In the fabrication of three dimensional integrated circuit assemblies, such as multi-chip modules, an interconnect layer is interposed between two layers of active circuitry to provide signal and power routing functions. As such, electrically conductive vias or feedthroughs are required to convey signal and power traces vertically between the two major surfaces of the interconnect layer.
For many applications, the interconnect layer is comprised of a relatively thin (approximately 10 micrometers to 50 micrometers) layer of silicon that is processed to form openings through the layer at locations where feedthroughs are required. During a subsequent metallization step, a suitable metal is deposited within the openings to provide an electrically conductive connection from one side of the layer of silicon to the other.

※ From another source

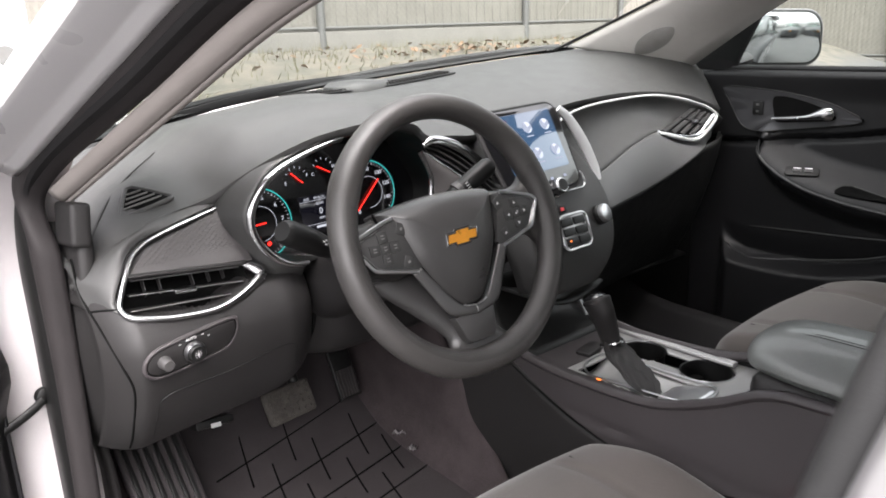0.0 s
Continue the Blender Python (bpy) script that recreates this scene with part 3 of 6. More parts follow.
def build_pillars():
    # passenger side windscreen pillar with its loudspeaker
    ws = [(0.50, 0.585, 1.055), (0.50, 0.256, 1.178), (0.50, -0.005, 1.292), (0.49, -0.1, 1.325)]
    dn = [(0.655, 0.355, 1.008), (0.64, 0.15, 1.135), (0.605, -0.044, 1.219), (0.585, -0.16, 1.243)]
    cap = strip("pillar_cap", ws[2:], dn[2:], M_HEADLINER, "taupe headliner corner over the windscreen pillar", bow=0.031, out=(-0.8, -0.5, 0.1))
    tagged(cap, category="headliner", kind="structure")
    p = strip("pillar_trim", ws, dn, M_PILLAR, "light grey windscreen pillar trim with a speaker grille", bow=0.028, out=(-0.8, -0.5, 0.1))
    tagged(p, category="pillar trim", kind="structure")
    fb = rod("windscreen_seal", spline([(x - 0.004, y + 0.002, z + 0.004) for x, y, z in [(0.47, 0.62, 1.042)] + ws], 10), 0.0055, M_BLACK, ry=0.0035, n=8)
    tagged(fb, "black edge band of the windscreen along the pillar", "seal", kind="structure")
    A, B = spline(ws, 24), spline(dn, 24)
    def on_trim(i, v):
        return A[i].lerp(B[i], v) + Vector((-0.8, -0.5, 0.1)) * 0.028 * math.sin(math.pi * v)
    c = on_trim(6, 0.5)
    sm = axes(c, on_trim(7, 0.5) - on_trim(5, 0.5), on_trim(6, 0.42) - on_trim(6, 0.58))
    if (sm.to_3x3() @ Vector((0, 0, 1))).x > 0:
        sm = axes(c, on_trim(7, 0.5) - on_trim(5, 0.5), on_trim(6, 0.58) - on_trim(6, 0.42))
    mesh_ = material("speaker_mesh", (0.27, 0.26, 0.25), 0.9, fine=1500, bump=0.6, spec=0.2)
    dimpled(mesh_, 420, 0.9)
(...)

However, a problem is often encountered in obtaining a high quality, low resistance connection between the two surfaces. This problem is due in part to the conventional vertical-profile silicon trench etch process, such as a reactive ion etch, that is employed to form the feedthrough openings. The significant depth (typically in the range of 10-50 micrometers) through which the metallization must be deposited, in combination with the essentially vertical surfaces of the opening sidewalls, can result in variations in metal thickness and coverage within the openings. This leads to the formation of electrical connections that have less than optimum electrical resistance and reliability characteristics.
It is thus one object of this invention to provide a method for fabricating reliable, low resistance electrical feedthroughs within a semiconductor material.
It is a further object of this invention to provide a method for fabricating an electrical interconnect layer that is suitable for use in a multi-chip module, the electrical interconnect layer including low resistance and highly reliable feedthroughs.
It is one further object of this invention to provide a silicon electrical interconnect layer wherein feedthroughs have inwardly tapering sidewalls for improving the contact metal step coverage.